**What the exercise asks:** Each line from the one containing "Write a Blender" through the one containing "pose from metres" is to be retyped exactly, both end lines included, and all other lines left out.

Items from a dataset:
___
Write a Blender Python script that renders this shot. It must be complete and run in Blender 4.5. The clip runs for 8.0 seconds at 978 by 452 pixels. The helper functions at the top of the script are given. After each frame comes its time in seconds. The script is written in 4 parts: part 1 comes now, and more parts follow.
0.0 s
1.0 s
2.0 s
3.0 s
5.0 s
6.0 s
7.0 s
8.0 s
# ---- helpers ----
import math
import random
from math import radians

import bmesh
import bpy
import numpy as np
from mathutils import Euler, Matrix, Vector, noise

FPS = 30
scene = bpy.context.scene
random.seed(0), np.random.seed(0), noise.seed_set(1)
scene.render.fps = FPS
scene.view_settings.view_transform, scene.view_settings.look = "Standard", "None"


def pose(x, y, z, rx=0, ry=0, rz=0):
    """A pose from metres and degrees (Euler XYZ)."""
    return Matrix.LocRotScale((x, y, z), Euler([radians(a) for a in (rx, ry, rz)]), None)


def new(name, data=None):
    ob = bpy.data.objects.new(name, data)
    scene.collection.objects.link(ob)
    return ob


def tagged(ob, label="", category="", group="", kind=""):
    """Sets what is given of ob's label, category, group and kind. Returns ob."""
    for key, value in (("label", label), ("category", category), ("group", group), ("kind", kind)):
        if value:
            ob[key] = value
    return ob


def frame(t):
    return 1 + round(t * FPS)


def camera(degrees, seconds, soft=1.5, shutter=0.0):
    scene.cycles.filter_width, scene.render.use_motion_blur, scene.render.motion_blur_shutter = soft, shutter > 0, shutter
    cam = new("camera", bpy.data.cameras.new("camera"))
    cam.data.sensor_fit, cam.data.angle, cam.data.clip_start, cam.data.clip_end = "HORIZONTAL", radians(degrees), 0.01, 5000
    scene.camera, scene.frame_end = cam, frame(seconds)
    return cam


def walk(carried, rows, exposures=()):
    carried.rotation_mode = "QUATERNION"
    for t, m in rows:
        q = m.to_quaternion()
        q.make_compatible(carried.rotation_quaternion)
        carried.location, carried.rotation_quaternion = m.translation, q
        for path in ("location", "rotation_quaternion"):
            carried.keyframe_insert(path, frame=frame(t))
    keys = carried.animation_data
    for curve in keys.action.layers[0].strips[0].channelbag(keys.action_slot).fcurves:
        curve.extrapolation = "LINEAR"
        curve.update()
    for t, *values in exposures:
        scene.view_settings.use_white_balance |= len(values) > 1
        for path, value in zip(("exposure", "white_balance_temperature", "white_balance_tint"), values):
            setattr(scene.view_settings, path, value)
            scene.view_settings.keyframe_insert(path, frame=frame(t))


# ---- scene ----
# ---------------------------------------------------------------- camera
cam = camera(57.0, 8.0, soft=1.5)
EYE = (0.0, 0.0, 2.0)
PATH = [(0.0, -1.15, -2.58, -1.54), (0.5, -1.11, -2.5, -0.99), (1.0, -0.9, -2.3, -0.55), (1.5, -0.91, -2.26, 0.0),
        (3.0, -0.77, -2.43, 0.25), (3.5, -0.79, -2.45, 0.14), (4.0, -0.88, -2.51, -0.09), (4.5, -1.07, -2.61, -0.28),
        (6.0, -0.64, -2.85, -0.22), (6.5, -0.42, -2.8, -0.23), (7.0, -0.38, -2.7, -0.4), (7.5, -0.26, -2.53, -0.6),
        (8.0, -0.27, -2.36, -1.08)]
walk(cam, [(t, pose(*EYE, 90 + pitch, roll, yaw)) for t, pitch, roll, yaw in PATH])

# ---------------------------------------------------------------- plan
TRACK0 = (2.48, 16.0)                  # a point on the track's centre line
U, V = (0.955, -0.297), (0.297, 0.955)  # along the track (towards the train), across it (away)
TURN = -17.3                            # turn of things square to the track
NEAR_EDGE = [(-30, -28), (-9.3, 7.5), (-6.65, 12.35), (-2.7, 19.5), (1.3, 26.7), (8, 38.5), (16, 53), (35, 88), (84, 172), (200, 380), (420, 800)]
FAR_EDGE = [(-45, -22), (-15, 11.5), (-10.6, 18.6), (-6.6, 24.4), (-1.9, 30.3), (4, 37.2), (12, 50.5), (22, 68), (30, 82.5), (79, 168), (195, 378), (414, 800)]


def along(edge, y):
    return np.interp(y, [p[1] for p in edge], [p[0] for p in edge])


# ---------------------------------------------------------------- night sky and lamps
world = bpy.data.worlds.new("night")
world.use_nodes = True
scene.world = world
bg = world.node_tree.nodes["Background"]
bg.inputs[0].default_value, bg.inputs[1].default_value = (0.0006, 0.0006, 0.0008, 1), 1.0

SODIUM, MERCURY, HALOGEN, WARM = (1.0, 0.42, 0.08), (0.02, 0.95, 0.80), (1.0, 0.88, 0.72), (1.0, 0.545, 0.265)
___
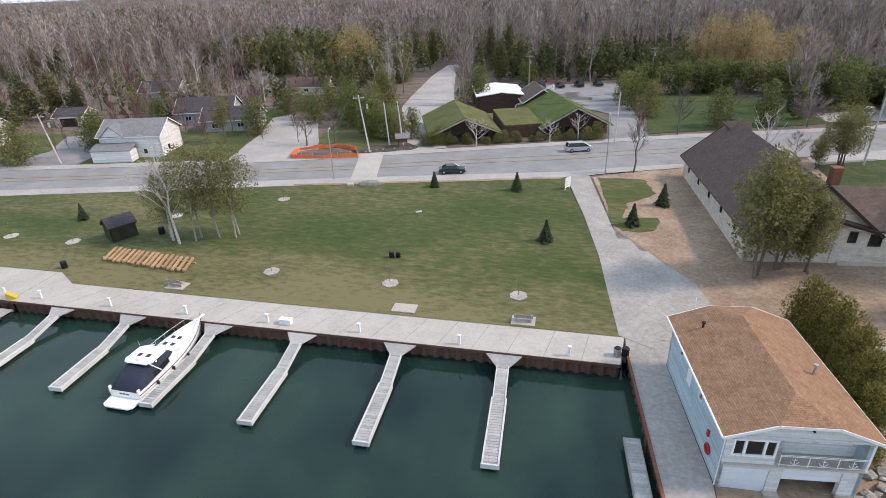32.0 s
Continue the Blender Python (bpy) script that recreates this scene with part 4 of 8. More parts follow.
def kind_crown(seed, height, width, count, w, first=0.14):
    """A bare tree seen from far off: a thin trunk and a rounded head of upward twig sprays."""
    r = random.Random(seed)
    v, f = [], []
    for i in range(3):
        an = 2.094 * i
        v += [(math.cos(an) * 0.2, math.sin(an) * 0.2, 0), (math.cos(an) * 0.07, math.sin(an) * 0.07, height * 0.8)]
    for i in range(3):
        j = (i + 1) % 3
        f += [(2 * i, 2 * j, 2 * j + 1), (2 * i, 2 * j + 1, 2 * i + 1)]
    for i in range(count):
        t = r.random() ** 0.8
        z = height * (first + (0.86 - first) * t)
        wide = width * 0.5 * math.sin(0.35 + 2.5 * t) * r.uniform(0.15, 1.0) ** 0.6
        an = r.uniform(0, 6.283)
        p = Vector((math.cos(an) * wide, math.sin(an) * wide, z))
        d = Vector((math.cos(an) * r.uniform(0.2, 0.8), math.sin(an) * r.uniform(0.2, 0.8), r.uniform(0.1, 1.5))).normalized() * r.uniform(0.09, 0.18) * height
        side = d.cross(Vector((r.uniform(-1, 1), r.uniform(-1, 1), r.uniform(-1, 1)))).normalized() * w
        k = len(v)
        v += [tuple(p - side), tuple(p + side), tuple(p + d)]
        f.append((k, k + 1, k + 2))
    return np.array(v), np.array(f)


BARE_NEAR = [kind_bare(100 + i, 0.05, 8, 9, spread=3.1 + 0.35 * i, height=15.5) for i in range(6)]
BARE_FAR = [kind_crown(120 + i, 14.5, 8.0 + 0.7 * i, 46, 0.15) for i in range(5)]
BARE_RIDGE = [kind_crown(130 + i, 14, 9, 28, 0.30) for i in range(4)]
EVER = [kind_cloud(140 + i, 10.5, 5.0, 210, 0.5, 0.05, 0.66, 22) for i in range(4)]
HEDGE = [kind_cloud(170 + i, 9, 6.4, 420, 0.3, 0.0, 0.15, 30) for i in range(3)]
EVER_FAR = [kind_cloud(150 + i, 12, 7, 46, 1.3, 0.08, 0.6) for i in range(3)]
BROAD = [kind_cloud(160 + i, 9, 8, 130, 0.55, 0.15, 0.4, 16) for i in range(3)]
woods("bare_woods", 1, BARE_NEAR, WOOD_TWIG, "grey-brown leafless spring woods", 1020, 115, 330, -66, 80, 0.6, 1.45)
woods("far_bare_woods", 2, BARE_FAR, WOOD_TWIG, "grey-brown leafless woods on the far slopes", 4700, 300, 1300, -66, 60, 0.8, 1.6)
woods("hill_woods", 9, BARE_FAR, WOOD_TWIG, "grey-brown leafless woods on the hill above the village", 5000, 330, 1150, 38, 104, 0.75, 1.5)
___
**The output:**
Write a Blender Python script that renders this shot. It must be complete and run in Blender 4.5. The clip runs for 8.0 seconds at 978 by 452 pixels. The helper functions at the top of the script are given. After each frame comes its time in seconds. The script is written in 4 parts: part 1 comes now, and more parts follow.
0.0 s
1.0 s
2.0 s
3.0 s
5.0 s
6.0 s
7.0 s
8.0 s
# ---- helpers ----
import math
import random
from math import radians

import bmesh
import bpy
import numpy as np
from mathutils import Euler, Matrix, Vector, noise

FPS = 30
scene = bpy.context.scene
random.seed(0), np.random.seed(0), noise.seed_set(1)
scene.render.fps = FPS
scene.view_settings.view_transform, scene.view_settings.look = "Standard", "None"


def pose(x, y, z, rx=0, ry=0, rz=0):
    """A pose from metres and degrees (Euler XYZ)."""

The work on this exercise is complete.